When people visit my yoga and meditation room or my home, they often ask questions about the female Asian figures I obviously collect. I always explain that it is personal for me – a reminder to come from a place of compassion and caring in everything I do. It is not about religion – rather an honoring of the essence of this figure called Kuan Yin.
I then get questions about who she is and why she is signficant. I decided to put together an article to share with those curious.
Throughout Asia, Kuan Yin is greatly revered as the goddess of mercy and compassion.
The name Kuan Yin translates from Chinese to mean “She Who Hears all the Cries of the World.”
She is believed to be the embodiment of pure love, compassion and mercy and that she shows up for anyone who calls her name when they experience suffering.
Stories tell of her appearing at the bedside of the seriously ill and sprinkling nectar from her jar with healing to follow.
The legend of Kuan Yin tells stories of how she lived a life of such incredible acts of compassion and love for others, even when she was treated with cruelty, that when she died her spirit chose to remain on earth and bring enlightenment to all rather than travel on to Nirvana (heaven).
Statues of her stand in many Buddhist temples.
It is said that often appears to those eabout to attain enlightenment, transforming herself into the form of whomever the person most connects with relating to their spiritual path.
Many believe Kuan Yin provides protection from danger but she shields with love, never violence or hatred.
She brings comfort to people who are sick, hurt and grieving. For those steeped in fear, she brings relief.
I am always struck by the similarities of the teachings of Kuan Yin and the teachings of Jesus Christ. See if you see similarities.
Kuan Yin teaches that our hearts must always be open to extend love and compassion, that we should treat others as we would like to be treated ourselves.
Her message is that we should demonstrate caring and kindness to all living creatures and do our best to help those who are suffering wherever we can.
Kuan Yin teaches that when people hurt others it is because they are hurting. Her lesson is that we should aim to respond with compassion rather than anger and believe that all will benefit from that compassion.

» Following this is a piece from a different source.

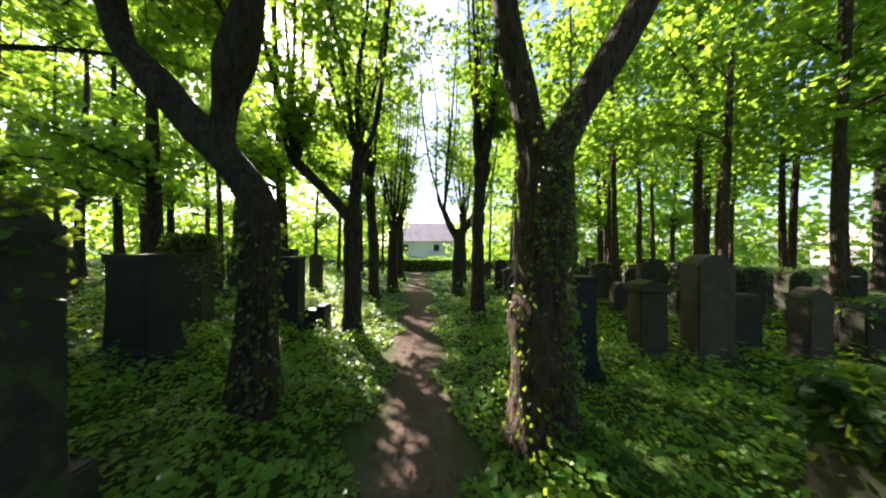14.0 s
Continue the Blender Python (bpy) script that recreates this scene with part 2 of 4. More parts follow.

Kuan Yin embodies peace. She encourages us to release all grudges, forgive others and not beat ourselves up for our mistakes.
The healing that comes from this belief and practice is healing of the spirit even when the physical body may remain ill or injured – accepting that we are here to learn and grow spiritually.
As a child, I used to have mysterious visions of what I believed to be the Holy Mother Mary standing at the foot of my bed. I would hear her in my own mind and feel her in my heart telling me I was loved and encouraging me to believe in myself when I was going through difficult times. I was raised as protestant where God was personified as male and there was no mention of the feminine Divine. So, these experiences were very strange but beautiful for me.
As an adult I found the same comfort in this Bodhisatva. It’s not about religion for me. It’s a beautiful reminder that I choose to walk a path of loving kindness and when I fall away from my commitment and falter, seeing an image of her reminds me.